Pour conserver une masse raisonnable, et contrairement à Apollo, l’OKB-1 a décidé de réduire l’équipage à deux personnes. Un cosmonaute resterait en orbite dans le LOK, tandis que l'autre atterrirait sur la Lune dans le LK. Les plans ont été revus quasiment tous les jours et ont été source de nombreuses discordes au sein même de l’OKB-1. De nombreux ingénieurs dont Maksimov et Lavrov étaient contre ce projet. Feoktistov était également en désaccord avec Korolev :

Dès le début j'ai rejeté ce projet car les paramètres du N1 n'étaient pas corrects. ... Le vol vers la Lune n'a pas beaucoup plu car le N1 ne pouvait pas placer plus de 90 tonnes en orbite terrestre basse ... 90 tonnes ne suffisaient pas : les Américains avaient calculé 120 tonnes en orbite terrestre basse et nous construisions tout plus lourd que les Américains. Donc je n'étais pas en faveur de notre approche et nous avons constamment eu des conflits à propos de ce projet.[3]

Le conflit autour du plan N1-L3 a incité Korolev à demander la formation d'une « commission d'experts » dirigée par Keldysh, afin d’examiner les avantages et les inconvénients techniques du projet. Keldysh, pour la première fois, s’est opposé au projet. Le scientifique généralement imperturbable était furieux : « Quel genre d’homme êtes-vous pour proposer le débarquement d’un seul homme sur la lune ? Imaginez-vous une seule minute être seul sur la lune ! C’est la voie assurée vers l'hôpital psychiatrique ». Au-delà de ces préoccupations psychologiques, le refus de Keldysh était basé sur l’absence totale de sécurité de ce projet.

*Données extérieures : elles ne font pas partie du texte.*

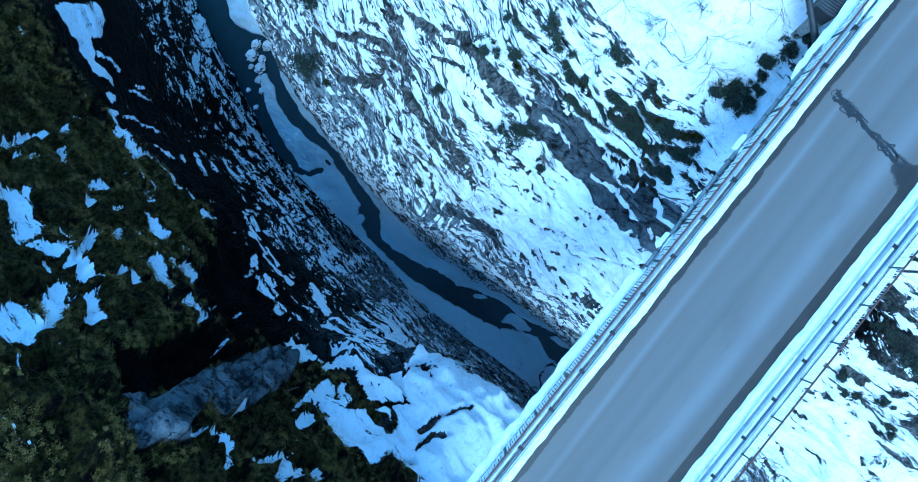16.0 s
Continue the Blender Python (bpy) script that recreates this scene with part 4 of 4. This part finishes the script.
heap("snow_bank", -40, 40, 3.4, 4.0, 0.3, 121, "bright ragged snow bank along the road's edge", 0.13, 0.02)
heap("snow_on_footway", -40, 26, 4.12, 4.4, 0.1, 131, "thin trodden snow between guardrail and railing", 0.02, 0.02)
heap("snow_on_ledge", -40, 26, 4.62, 5.2, 0.2, 141, "lumpy snow ledge outside the bridge railing", 0.02, 0.14,
     ((9.7, 11.6, 0.15), (12.4, 14.8, 0.12), (16.2, 19.6, 0.3), (7.2, 8.4, 0.45)))
heap("snow_bank", -40, 40, -4.5, -3.55, 0.22, 151, "flat dirty snow bank between asphalt and guardrail", 0.03, 0.08)
heap("snow_on_footway", -40, 26, -5.14, -4.42, 0.15, 161, "thin snow on the narrow footway", 0.02, 0.02)
heap("snow_on_ledge", -40, 26, -5.58, -5.08, 0.16, 171, "flat snow on the ledge outside the railing", 0.06, 0.02)


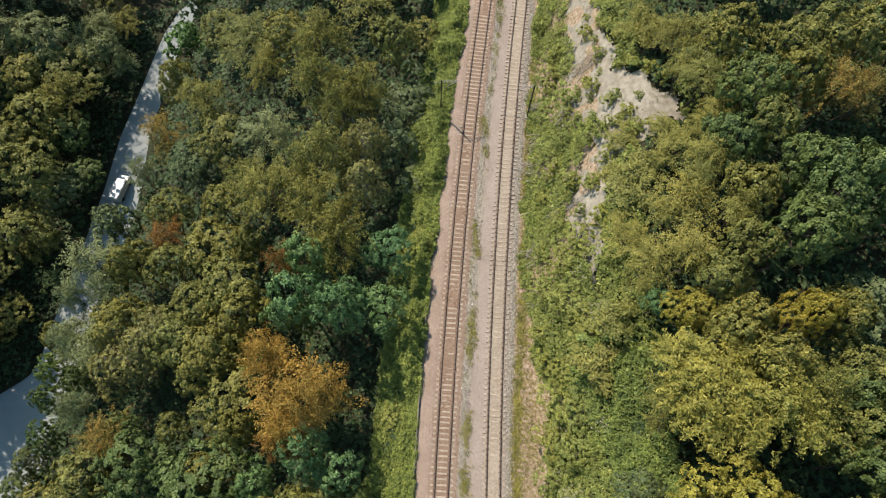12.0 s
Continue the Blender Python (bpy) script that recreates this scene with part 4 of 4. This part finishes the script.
grove('sapling', [
    (36.7, 147.3, 1.5, 2.1), (38.1, 145.0, 2.1, 3.7), (31.3, 129.1, 1.9, 2.5), (-18.7, 53.6, 2.7, 9.6), (-14.9, 45.8, 3.0, 11.4), (-9.1, 86.8, 3.0, 12.9),
    (-23.8, 56.7, 3.1, 9.3), (26.4, 87.5, 3.0, 14.0), (-15.0, 89.3, 3.0, 14.0),
])
grove('yellow', [
    (-21.9, 44.4, 2.2, 15.5), (-11.4, 43.3, 2.3, 12.1), (31.3, 93.5, 4.7, 15.7), (28.5, 92.8, 2.9, 13.6), (33.8, 92.0, 2.9, 16.9), (32.9, 111.3, 2.6, 10.4),
    (41.8, 109.0, 2.4, 14.4), (9.5, -9.3, 1.2, 1.8), (9.7, -11.5, 1.4, 1.8), (9.9, -13.6, 1.3, 2.1), (9.3, -15.4, 1.2, 1.9), (9.5, -17.3, 1.4, 2.2),
    (10.4, -7.1, 1.1, 1.8),
])
grove('oak', [
    (42.7, 116.3, 3.7, 16.0), (47.8, 120.4, 4.3, 13.9), (46.1, 123.7, 3.3, 13.0), (50.9, 121.4, 3.2, 14.1), (40.8, 127.7, 3.3, 10.6), (43.7, 132.4, 3.9, 12.1),
    (54.6, 117.8, 2.9, 11.1), (47.3, 116.8, 2.6, 12.5),
    (-61.5, 125.6, 4.2, 14.0), (-66.4, 124.4, 4.4, 14.5), (-58.6, 130.4, 4.0, 13.5), (-71.0, 123.6, 4.4, 14.5), (-63.6, 130.6, 4.4, 14.0), (-76.5, 122.6, 4.4, 14.0),
    # unseen row west of the road, added only to cast shade on it
    (-72.4, 70.0, 4.0, 13.0), (-71.4, 76.6, 4.0, 13.0), (-70.0, 83.0, 4.0, 12.5), (-68.2, 89.4, 3.6, 12.0),
])
grove('willow', [
    (4.3, 147.6, 3.4, 16.4), (1.4, 146.1, 3.1, 16.9), (-48.5, 74.9, 5.6, 14.1), (-44.1, 77.0, 4.0, 9.4), (-45.8, 65.1, 4.7, 10.1), (-38.6, 63.8, 3.8, 9.4), (-39.8, 86.1, 6.3, 8.7), (-48.5, 75.6, 3.1, 8.0),
])
grove('shrub', [
    (40.9, 138.2, 1.5, 2.0), (41.2, 136.6, 1.4, 1.8), (40.8, 134.8, 1.5, 2.0), (40.2, 133.2, 1.4, 1.8), (38.9, 140.2, 1.5, 2.0), (37.4, 141.6, 1.4, 1.9),
    (36.2, 143.2, 1.5, 2.0), (35.6, 145.4, 1.4, 1.8), (35.9, 147.8, 1.5, 2.0), (35.4, 150.2, 1.4, 1.9), (38.4, 131.9, 1.3, 1.7), (36.6, 130.9, 1.3, 1.7),
    (30.2, 139.6, 1.0, 1.4), (33.4, 136.2, 0.9, 1.2), (35.9, 138.4, 0.8, 1.1), (31.8, 141.4, 0.8, 1.0),
])
grove('sapling', [
    (38.8, 143.6, 2.2, 5.6), (37.6, 146.4, 2.0, 4.8), (37.8, 149.4, 2.2, 5.2),
])
grove('feathery', [
    (32.6, 103.8, 5.8, 14.6), (36.6, 101.6, 4.8, 16.0), (31.0, 106.2, 3.0, 12.4),
])
grove('sapling', [
    (42.6, 136.4, 2.6, 8.2), (41.2, 132.0, 2.4, 8.4), (39.2, 130.6, 2.2, 7.6), (38.6, 126.4, 2.6, 9.4), (37.0, 124.8, 2.2, 8.8), (42.6, 141.4, 2.6, 8.8), (38.9, 119.9, 2.4, 11.8),
    (33.5, 121.8, 2.2, 7.2), (35.6, 131.4, 1.8, 5.2),
])
grove('oak', [
    (-66.4, 54.6, 4.6, 9.6), (-69.4, 48.6, 4.2, 9.0), (-71.0, 57.0, 4.6, 9.4), (-64.2, 60.2, 3.4, 8.4), (-67.8, 41.0, 3.8, 9.0), (44.7, 64.8, 3.2, 12.4), (47.0, 61.4, 3.0, 12.0),
])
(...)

Après de nombreux débats, en février 1965, la commission a capitulé devant Korolev et a approuvé l'avant-projet de plan de Korolev pour la création du système lunaire L3. Selon le document signé, l’OKB-1 et ses sous-traitants devaient parvenir à un accord sur les objectifs techniques pour le développement des systèmes primaires d'ici la fin du mois et terminer le projet de plan final pour le complexe lunaire L3 en août 1965. Si tout se passait comme prévu, les essais en vol du complexe N1-L3 commenceraient à la fin de 1966. A la fin de 1965, le projet de plan n'était toujours pas terminé et les concepteurs étaient toujours engagés dans des débats passionnés sur les choix techniques. Au début de septembre 1965, les ingénieurs ont augmenté la charge à quatre-vingt-treize tonnes.

Au-delà de l’opposition interne, Korolev s’est retrouvé une nouvelle fois en opposition avec Glushko. En 1962, Glushko commençait le développement d'un nouveau moteur puissant, appelé RD-270, avec une poussée au niveau de la mer de 640 tonnes, quatre fois plus puissant que les modeste NK-15 prévus pour le premier étage du N1. Ces moteurs étaient alimentés par une combinaison diméthylhydrazine asymétrique et tétroxyde d'azote surnommée par Korolev « le venin du diable ». Il s’agissait certainement du moteur à propergol stockable le plus puissant jamais construit. Glushko avait bien évidemment proposé que le N1 soit entièrement revu et équipé par son RD-270. La puissance de son moteur permettrait d’en limiter le nombre et donc de réduire les risques de synchronisation de trente moteurs NK-15. Glushko, même s’il n’avait rien produit depuis trois ans, avait réussi à convaincre Ustinov et Afanasyev grâce à un fort lobbying. A ce moment, la fabrication d’une partie des propulseurs avait déjà commencé dans différentes usines soviétiques, illustrant parfaitement le chaos qui régnait en termes de planification et d’organisation du programme spatial. Glushko a obtenu le soutien du concepteur en chef Barmin, ami de Korolev. La proposition absurde de redessiner le N1 a finalement échoué, le projet de conception étant déjà trop avancé.

Le N1 a donc conservé ses anciens moteurs, mais Glushko a continué le développement du RD-270 pour le projet d’UR-700 de Chelomey. Le projet était soutenu par Barmin, vielle ami de Korolev. Korolev a considéré ce soutien comme une trahison. Korolev a préparé plusieurs lettres pour Afanasyev lui expliquant qu’il était contreproductif de disperser les fonds vers des projets nouveaux (visant l’UR-700). C’était le moment où le projet N1 avait le plus besoin de fonds pour investir dans les stations d’essai au sol, dans le complexe de lancement et le système des transports.

Le gaspillage des ressources et les conflits internes ont caractérisé pendant cette période le programme spatial soviétique qui malgré ces difficultés est resté d’un excellent niveau.